CMF Represents EF Hutton In $3 Million Public Offering Of Grom Social Enterprises, Inc. (Nasdaq: Grom)
New York, NY, Sept. 08, 2023 — Carmel, Milazzo & Feil LLP (“CMF”) announced today that it has represented EF Hutton in the public offering of Grom Social Enterprises, Inc. (NASDAQ: GROM; GROMW) (the “Company”), of 946,000 units (the “Units”) at a price to the public of $3.00 per Unit and approximately 54,000 pre-funded units (the “Pre-Funded Units”) at a price to the public of $2.999 per Pre-Funded Unit. Each Unit consists of one share of common stock, one Series A warrant to purchase one share of common stock and one Series B warrant to purchase one share of common stock (the Series A and Series B warrants together the “Warrants”). The Warrants will have an exercise price of $3.00 per share, are exercisable immediately upon issuance, and will expire five (5) years following the date of issuance. Each Pre-Funded Unit consists of one pre-funded warrant exercisable for one share of common stock (the “Pre-Funded Warrants”), one Series A Warrant and one Series B Warrant, identical to the Warrants in the Unit.
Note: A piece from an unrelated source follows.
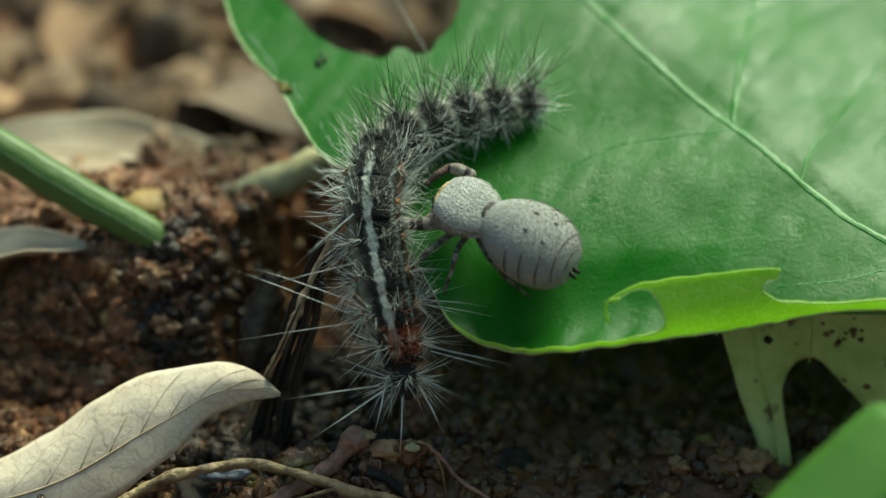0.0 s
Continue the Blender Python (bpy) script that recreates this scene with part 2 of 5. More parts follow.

The purchase price of each Pre-Funded Unit is equal to the price per Unit being sold to the public in this offering, minus $0.001, and the exercise price of each Pre-Funded Warrant is $0.001 per share. The Pre-Funded Warrants will be immediately exercisable and may be exercised at any time until all of the Pre-Funded Warrants are exercised in full. The closing of the offering is expected to occur on or about September 12, 2023, subject to the satisfaction of customary closing conditions.
EF Hutton, division of Benchmark Investments, LLC (“EF Hutton”) is acting as the sole book running manager for the offering. Lucosky Brookman LLP is acting as legal counsel to the Company and Carmel, Milazzo & Feil LLP is acting as legal counsel to EF Hutton.
The gross proceeds to the Company from the offering are expected to be approximately $3.0 million, before deducting underwriter fees and other offering expenses payable by the Company. The Company intends to use the net proceeds from this offering for general corporate purposes, which may include acquisitions, research and development of original content and technology, strategic partnerships, and for working capital, capital expenditures, and other general corporate purposes.
The offering is being conducted pursuant to the Company’s registration statement on Form S-1, as amended (File No. 333-273895), previously filed with the Securities and Exchange Commission (“SEC”) that was declared effective by the SEC on September 7, 2023. A final prospectus relating to the offering will be filed with the SEC and will be available on the SEC’s website at www.sec.gov. Electronic copies of the final prospectus relating to this offering, when available, may be obtained from EF Hutton, division of Benchmark Investments, LLC, 590 Madison Avenue, 39th Floor, New York, NY 10022, Attention: Syndicate Department, or via email at syndicate@efhuttongroup.com or telephone at (212) 404-7002.
This press release shall not constitute an offer to sell or the solicitation of an offer to buy these securities, nor shall there be any sale of these securities in any state or other jurisdiction in which such offer, solicitation or sale would be unlawful prior to the registration or qualification under the securities laws of any such state or other jurisdiction.